Lasso ! per forza di molti sospiri
Sonetto della Vita Nuova (XXXIX 8-10), sullo schema, comune a quasi tutti quelli in morte di Beatrice, abba abba; cde dce; presente, oltre che nella tradizione ‛ organica ' del libro e delle sue rime e nella Giuntina del 1527, in altri codici di rime dantesche. È la palinodia e la recisa liquidazione dell'episodio della Donna pietosa o gentile, e segna il ritorno definitivo alla fedeltà a Beatrice. La prosa ne sviluppa la tematica in uno spessore narrativo più complesso e, in genere, più intenso, come spesso avviene in questi ultimi capitoli, aggiungendo il racconto della forte imaginazione che D. ebbe un giorno quasi su l'ora de la nona: il ripetersi della prima ‛ visione ' di Beatrice, giovane e con le vesti sanguigne, di III 2-7. La visione distrugge l'appetito per la Donna pietosa, definito ora come avversario de la ragione, e consente a D. di ritornare alle origini del suo amore, di recuperare quella memoria che è cardine del libro, in quanto è fedeltà a un supremo intelletto d'amore che diviene norma di vita e di spirituale edificazione. Su di essa s'incentra anche il secondo paragrafo della prosa, evidenziando il valore paradigmatico della ‛ visione ': Allora cominciai a pensare di lei; e ricordandomi di lei secondo l'ordine del tempo passato, lo mio cuore cominciò dolorosamente a pentere de lo desiderio a cui sì vilmente s'avea lasciato possedere alquanti die contra la costanzia de la ragione; e discacciato questo cotale malvagio desiderio, sì si rivolsero tutti li miei pensamenti a la loro gentilissima Beatrice (XXXIX 2).

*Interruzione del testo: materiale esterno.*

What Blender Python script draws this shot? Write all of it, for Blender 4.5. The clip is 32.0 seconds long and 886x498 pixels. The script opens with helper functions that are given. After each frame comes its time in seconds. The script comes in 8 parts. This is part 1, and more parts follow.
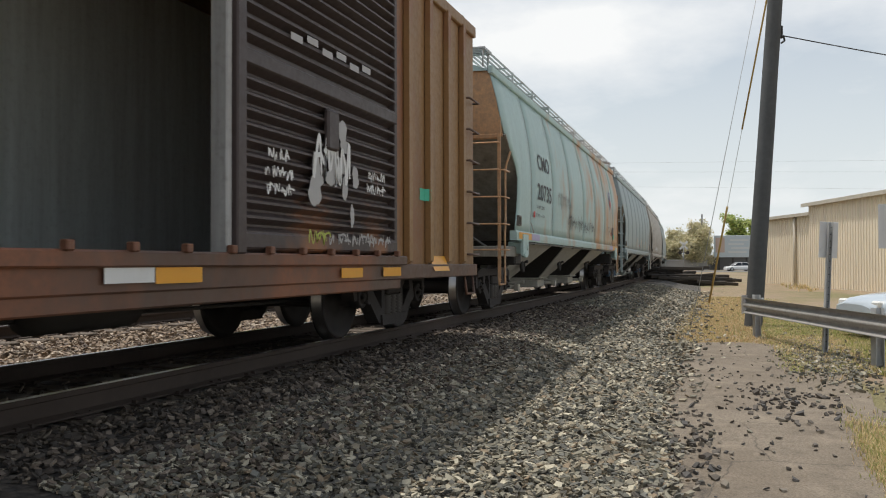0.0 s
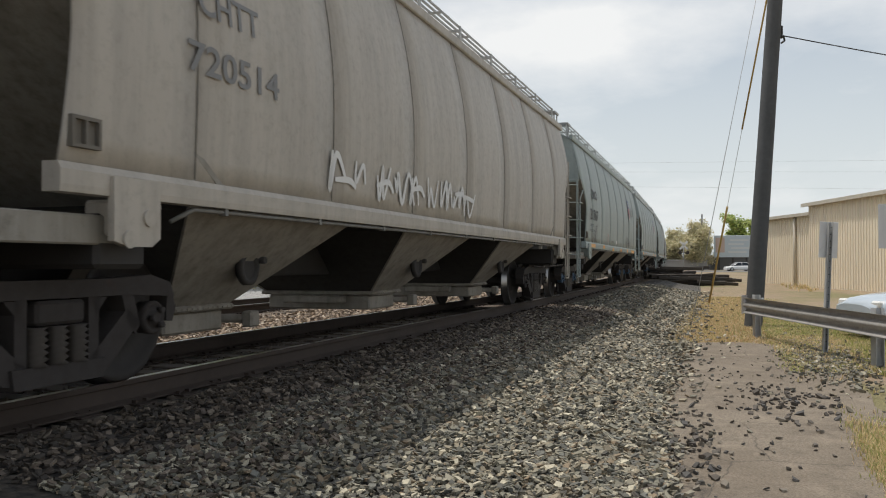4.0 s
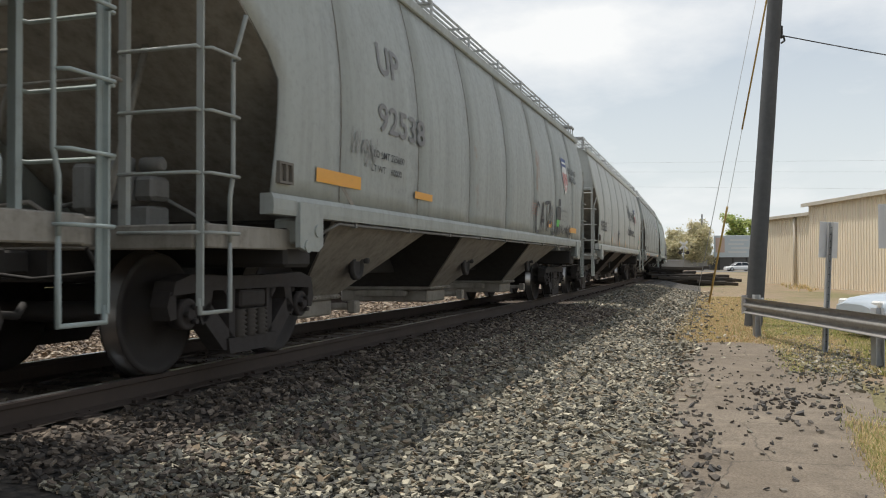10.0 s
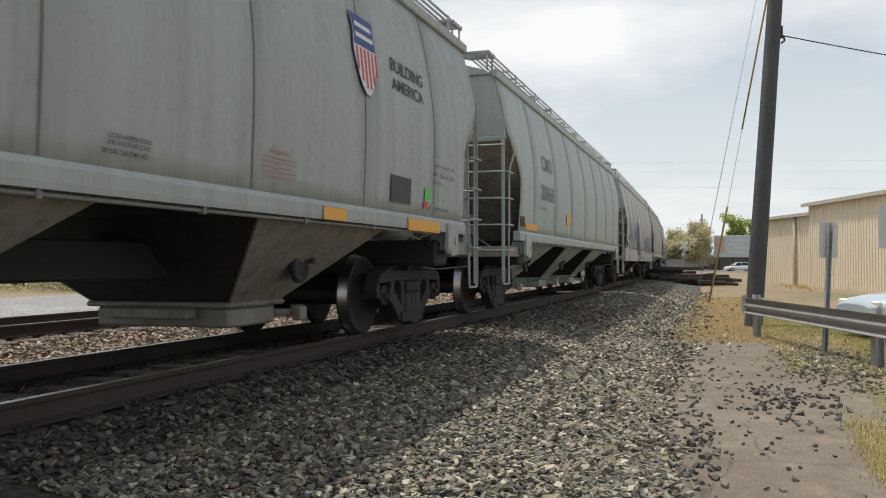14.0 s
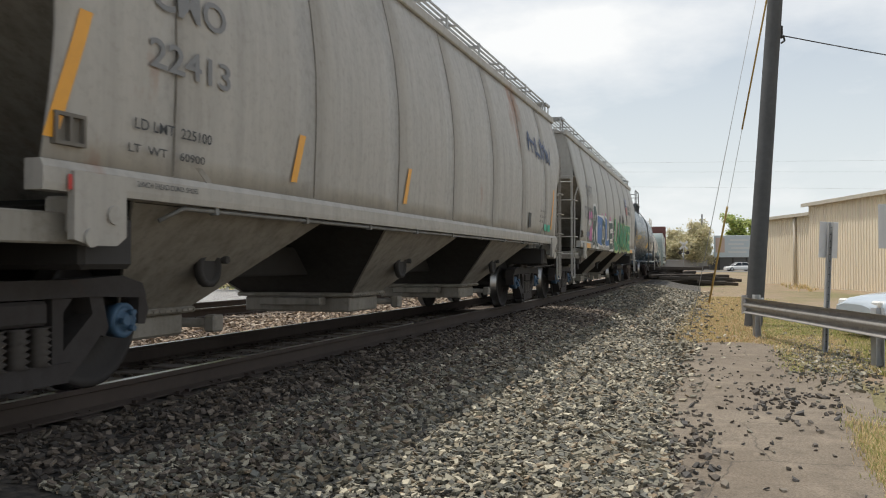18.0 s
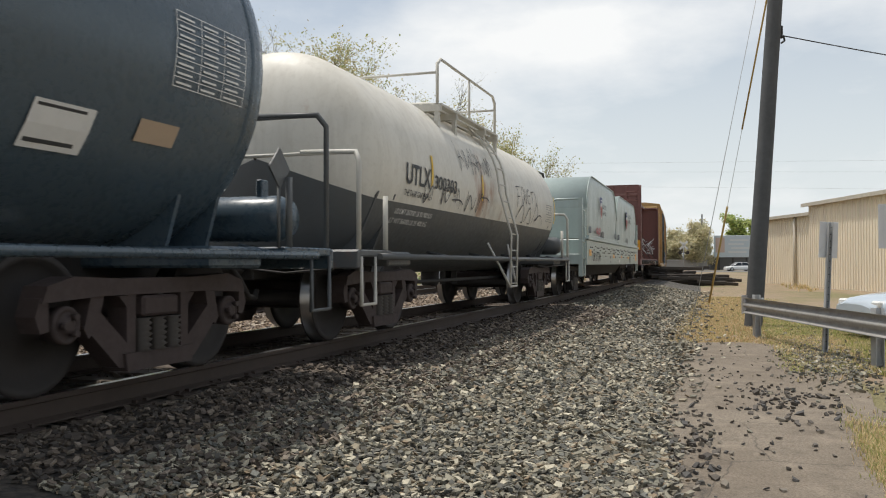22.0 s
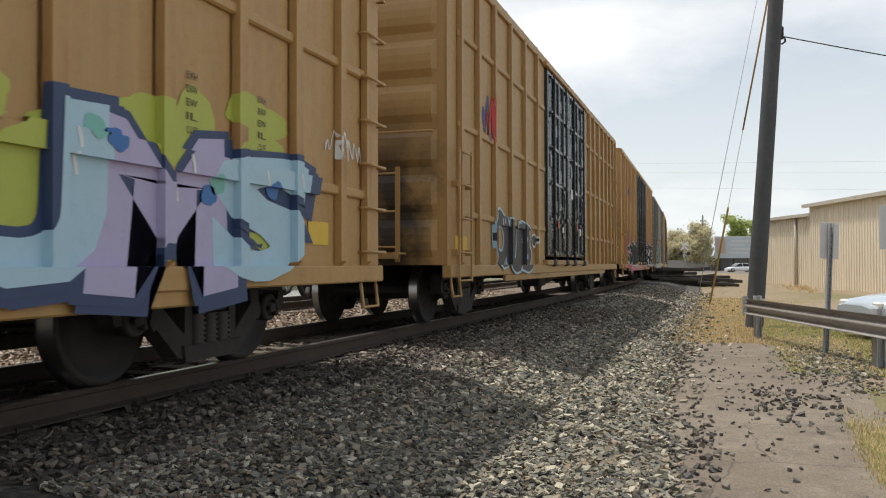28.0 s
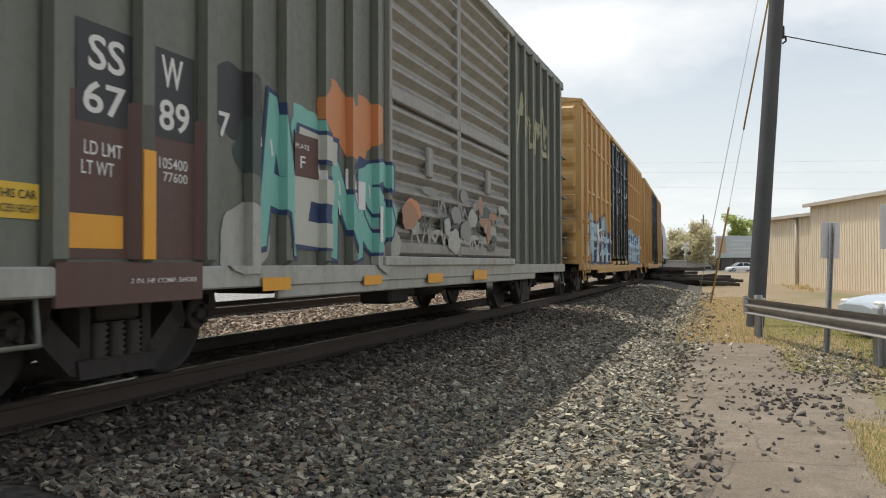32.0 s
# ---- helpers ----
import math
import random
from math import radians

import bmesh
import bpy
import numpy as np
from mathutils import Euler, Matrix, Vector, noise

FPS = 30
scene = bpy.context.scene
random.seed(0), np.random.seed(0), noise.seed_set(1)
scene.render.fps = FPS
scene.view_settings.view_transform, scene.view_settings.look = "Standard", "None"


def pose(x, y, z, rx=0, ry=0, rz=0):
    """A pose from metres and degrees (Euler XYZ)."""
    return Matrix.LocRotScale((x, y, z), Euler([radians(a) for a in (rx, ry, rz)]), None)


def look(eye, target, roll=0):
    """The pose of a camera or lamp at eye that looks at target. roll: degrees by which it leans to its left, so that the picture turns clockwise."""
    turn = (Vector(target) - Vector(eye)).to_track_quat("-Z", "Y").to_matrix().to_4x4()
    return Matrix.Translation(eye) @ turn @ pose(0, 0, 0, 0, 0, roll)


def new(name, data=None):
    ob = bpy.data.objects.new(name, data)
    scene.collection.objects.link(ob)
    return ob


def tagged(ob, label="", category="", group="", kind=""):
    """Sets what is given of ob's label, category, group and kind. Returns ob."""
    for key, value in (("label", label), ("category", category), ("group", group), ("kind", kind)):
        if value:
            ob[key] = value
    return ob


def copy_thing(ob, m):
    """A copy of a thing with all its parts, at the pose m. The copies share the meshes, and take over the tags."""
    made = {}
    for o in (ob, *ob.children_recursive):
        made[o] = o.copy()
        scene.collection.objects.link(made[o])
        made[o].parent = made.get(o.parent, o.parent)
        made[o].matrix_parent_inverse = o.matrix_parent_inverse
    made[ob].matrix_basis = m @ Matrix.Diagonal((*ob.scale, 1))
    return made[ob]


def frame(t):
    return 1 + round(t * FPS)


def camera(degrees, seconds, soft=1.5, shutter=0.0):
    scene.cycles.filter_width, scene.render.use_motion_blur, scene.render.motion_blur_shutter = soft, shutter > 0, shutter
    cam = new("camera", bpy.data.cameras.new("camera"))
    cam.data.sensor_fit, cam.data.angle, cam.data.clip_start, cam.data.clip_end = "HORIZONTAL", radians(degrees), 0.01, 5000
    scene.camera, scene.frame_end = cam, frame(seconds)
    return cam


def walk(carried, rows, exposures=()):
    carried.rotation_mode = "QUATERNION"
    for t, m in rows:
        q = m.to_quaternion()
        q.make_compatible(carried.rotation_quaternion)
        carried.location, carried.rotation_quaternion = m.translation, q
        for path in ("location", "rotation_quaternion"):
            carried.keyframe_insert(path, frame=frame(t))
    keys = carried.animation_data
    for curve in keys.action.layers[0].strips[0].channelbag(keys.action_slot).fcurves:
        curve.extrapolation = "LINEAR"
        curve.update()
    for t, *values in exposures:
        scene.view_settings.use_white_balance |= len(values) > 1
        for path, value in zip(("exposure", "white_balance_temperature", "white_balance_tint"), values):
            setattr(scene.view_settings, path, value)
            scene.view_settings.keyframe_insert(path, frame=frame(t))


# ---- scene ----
# The world: x runs along the track away from the camera, y to the left across it, z = 0 is the top of the rails.
EYE_H, TURN, TILT, LEAN = 0.8284, 0.32004, 0.0170, -0.155
TRACK_Y, CURVE_R, CURVE_X = 4.871, 1260.7, 10.7
GROUND_Z = -0.55


def aim(turn, tilt, lean):
    way = Vector((math.cos(turn) * math.cos(tilt), math.sin(turn) * math.cos(tilt), math.sin(tilt)))
    eye = Vector((0, 0, EYE_H))
    return look(eye, eye + way * 10, lean)


cam = camera(54.97, 32.0, soft=1.1, shutter=0.05)
STILL = aim(TURN, TILT, LEAN)
walk(cam, [(0.0, STILL), (13.0, STILL), (25.5, STILL), (27.5, aim(TURN + 0.0008, TILT + 0.0010, LEAN)), (30.0, aim(TURN + 0.0010, TILT + 0.0011, LEAN)), (32.0, aim(TURN + 0.0017, TILT + 0.0005, LEAN))],
     exposures=[(0.0, -0.06), (1.5, -0.10), (3.0, -0.18), (4.5, -0.12), (6.0, -0.05), (8.0, -0.05), (10.0, -0.04), (13.0, -0.04), (17.0, -0.03), (20.0, 0.0), (22.0, -0.06), (23.0, -0.10), (24.0, -0.25), (25.0, -0.02), (28.0, 0.07), (29.0, 0.09), (32.0, 0.09)])

# ---- light: a hazy noon sky, the sun high behind the train ----
SUN_DIR = Vector((0.07, 0.34, 1.0)).normalized()
sun = new("sun", bpy.data.lights.new("sun", "SUN"))
sun.data.energy, sun.data.angle, sun.data.color = 3.4, radians(0.6), (1.0, 0.95, 0.87)
sun.matrix_world = look(SUN_DIR * 60, (0, 0, 0))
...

Il sonetto, però, tralascia questo sfondo narrativo, per concentrarsi su uno schema d'azione esemplare: il pianto che è fedeltà (con una ripresa dell'atmosfera e della tematica di Li occhi dolenti), la memoria come ritorno su sé stesso dalla ‛ regio dissimilitudinis '. È suddiviso in due ampi e ben modulati periodi, corrispondenti all'essenziale dicotomia strofica, con solido e maturo impianto sintattico. La fronte svolge il tema del pianto, non tanto di pentimento, come suggerisce la prosa, ma di amore, con andamento di climax, soprattutto nella seconda quartina, culminante nell'immagine degli occhi incerchiati da corona di martiri, che fonde il senso fisico e quello spirituale della pena, collocandola in una dimensione indefinita e assoluta. La sirma, dopo una ripresa del motivo della fronte, con passaggio, però, dagli occhi al core (prima terzina), libera finalmente l'immagine conclusiva, il vero acquisto gnoseologico del sonetto: però ch'elli [i pensieri] hanno in lor li dolorosi / quel dolce nome di madonna scritto, / e de la morte sua molte parole (vv. 12-15). Qui va perduto il ricordo di Beatrice secondo l'ordine del tempo passato (§ 2) di cui parla la prosa, e la memoria si appunta su due elementi, per così dire, atemporali: un ‛ dolce nome ', veramente ‛ consequens rei ', e una morte che non è declino, ma gloria. D. ritrova così il mito centrale del libro: una pura ‛ dolcezza d'amore ' che vince la decadenza del tempo e l'instabilità continua dell'essere.
Bibl. - Barbi-Maggini, Rime 144-145; F. Montanari, L'esperienza poetica di D., Firenze 1968², 99-100 (1ª ediz. 1959); D. De Robertis, Il libro della " Vita nuova ", ibid. 1961 (1970²), 170-173; Dante's Lyric Poetry, a c. di K. Foster, e P. Boyde, II, Oxford 1967, 151-152.